The book, Okeowo’s first, is divided into four narratives, each a window into struggles facing Africans today. As she told NPR: “I realized over the years reporting in Africa that my reporting was starting to follow a pattern. I was seeking out people who found themselves, suddenly, in extreme situations. And I was interested in what kind of choices they made, and how they rose to the occasion, and how they tried to preserve their ways of life amid circumstances that were extraordinary.”
In Uganda, Eunice, a teenager kidnapped by Joseph Kony’s Lord’s vicious Resistance Army (LRA) and forced into marriage with Bosco, one of the militia’s child soldiers, escapes at great personal risk. Then she faces the challenge of being accepted into her local community again. When Bosco also escapes and joins her, there is an added issue: their marriage took place under the threat of violence and is not easy to maintain. Family members and neighbors can’t understand why she would stay with a man who took her against her will and raped her. But nothing is simple. Eunice tells Okeowo that she can’t imagine living with someone who hadn’t shared her experience. “He took care of me when I was in the bush. That’s why I came back safely.”
In Nigeria, Mohammed Yusuf’s extremist group, Boko Haram, responsible for bombings, assassinations and the abduction of schoolgirls, is intent on overthrowing the government to create an Islamic state. In this section, Okeowo weaves together two stories — that of Abba Aji Kalli, an anti-Boko Haram activist nicknamed Elder, and Rebecca Ishaku, a schoolgirl kidnapped by Boko Haram who managed to jump off one of the trucks, a convoy taking more than 300 girls into the bush, and returned to her family. Elder is a complicated character, a hero in one sense and yet he evades Okeowo’s questions about human rights abuses perpetrated by his own organization. When Okeowo met Rebecca, she was 21 and reading Shakespeare. “Rebecca couldn’t get rid of the feeling that the militants would come to Abuja to take her again. Her hand still ached from the jump that night. But she was doing what she had to do now, too. She had graduated from high school and was going to apply to university. ‘God gave me the opportunity to think about my future, so I can’t let them stop me from going back to school.’ She gave her head a final shake, and smiled.

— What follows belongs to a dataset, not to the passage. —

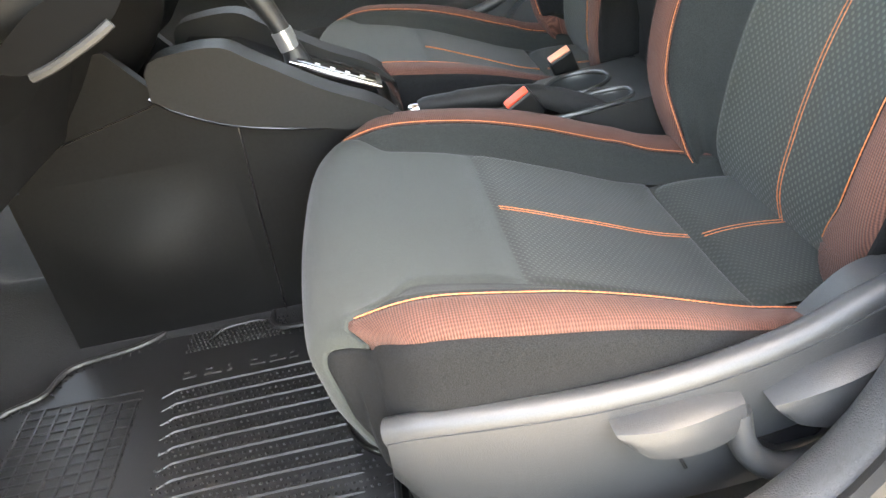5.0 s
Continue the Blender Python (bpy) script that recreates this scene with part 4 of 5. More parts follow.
def pad(u, v):
    """The airbag cover: flanks that fall away from a raised round boss."""
    k = v * 80
    e = PE[round(k)] if k <= 40 else Vector((-PE[round(80 - k)].x, PE[round(80 - k)].y, 0))
    p = Vector((0, -.002, 0)).lerp(e, u)
    x, y = p.x, p.y
    r = math.hypot(x, (y + .008) * .86)
    z = .0105 - .055 * max(0, abs(x) - .03) * .9 + .0085 * sm(.062, .040, r) - .002 * sm(.031, .024, r)
    z -= .016 * u ** 7
    return Vector((x, y, z))


bag = part("airbag_cover", moved(sheet(pad, 34, 80), WM), PAD, wheel, "grained black airbag cover")
part("hub_shell", moved(turned([(.060, -.050), (.074, -.025), (.076, -.012), (.06, -.008), (0, -.006)], 40), WM @ Matrix.Translation((0, -.006, 0)) @ Matrix.Diagonal((1.0, .88, 1, 1))), PLASTIC, wheel)
LM = WM @ Matrix.Translation((0, -.004, .0190)) @ Matrix.Diagonal((.90, .90, .9, 1))
badge = part("badge", moved(turned([(.0205, -.004), (.0205, .0015), (.0225, .0034), (.0262, .002), (.0272, -.004)], 48), LM @ Matrix.Diagonal((1.06, 1, 1, 1))), CHROME, wheel, "round chrome badge with a plain bar")
part("badge_bar", moved(box(-.031, .031, -.0068, .0068, -.003, .0042, .0016), LM), CHROME, badge)
part("badge_field", moved(turned([(0, -.0035), (.021, -.0035), (.021, -.002), (0, -.002)], 32), LM), PAD, badge)
part("airbag_mark", moved(box(-.011, .011, -.0008, .0008, 0, .0004, 0), WM @ pose(.0, -.052, .0150, -10, 0, 0)), PLASTIC, bag)
part("airbag_mark", moved(box(-.006, .006, -.0035, -.0020, 0, .0004, 0), WM @ pose(.0, -.044, .0160, -10, 0, 0)), PLASTIC, bag)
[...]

She had made up her mind.”
In Mauritania, the last country in the world to outlaw slavery, Okeowo follows the work of Biram Dah Adbeid, a former court clerk who rose to national prominence as an anti-slavery activist. She has a gift for explaining the complexities of African culture and politics in clear, strong prose: “It was true that slaves could technically tell their masters they wished to be free, but slave owners used physical abuse and death threats to keep them enslaved. Nothing belonged to you and yet you belonged to everyone, anyone who had lighter skin and White Moor blood and more education, more money, more things. Everything good was before you, around you, and you were not allowed to touch it, or to desire it, and better to not even think of it. And then there was the biggest hurdle to freedom: defying religious teachings and societal pressure in order to believe that you could be free. How could you think you would be the one, amid the wreckage of the destroyed people you knew and loved, to leave your bondage behind?”
Perhaps the most remarkable section takes place in Somalia, where Okeowo documents the story of Aisha, who endures threats and physical violence to play competitive basketball. Sports are forbidden by Al-Shabaab, the Islamist militant group controlling many rural areas of the country, yet Aisha, whose hero is NBA star LeBron James, and her teammates risk injury or death pursuing a passion that inspires them in a society that provides little inspiration for anyone. Okeowo’s description of Aisha’s world is chilling: “And so there were always eyes watching you as you made your way through the city, even if you didn’t know they were looking. The eyes could be friendly, willing to offer a hand if a suicide car bombing suddenly went off. Or they could be hostile, ready to report you to people unknown. In Somalia, the difference was a matter of life and death.”
As Okeowo writes in her preface, “Feeling neither wholly American nor African, I had come to see myself as an outsider in both places, an observer at the fringes. It was a perspective that helped me learn to report with clarity.” The title, A Moonless, Starless Sky, makes the book sound bleak. But resisting easy conclusions, Okeowo presents these noble stories in a prose that is always perceptive, discerning and compassionate.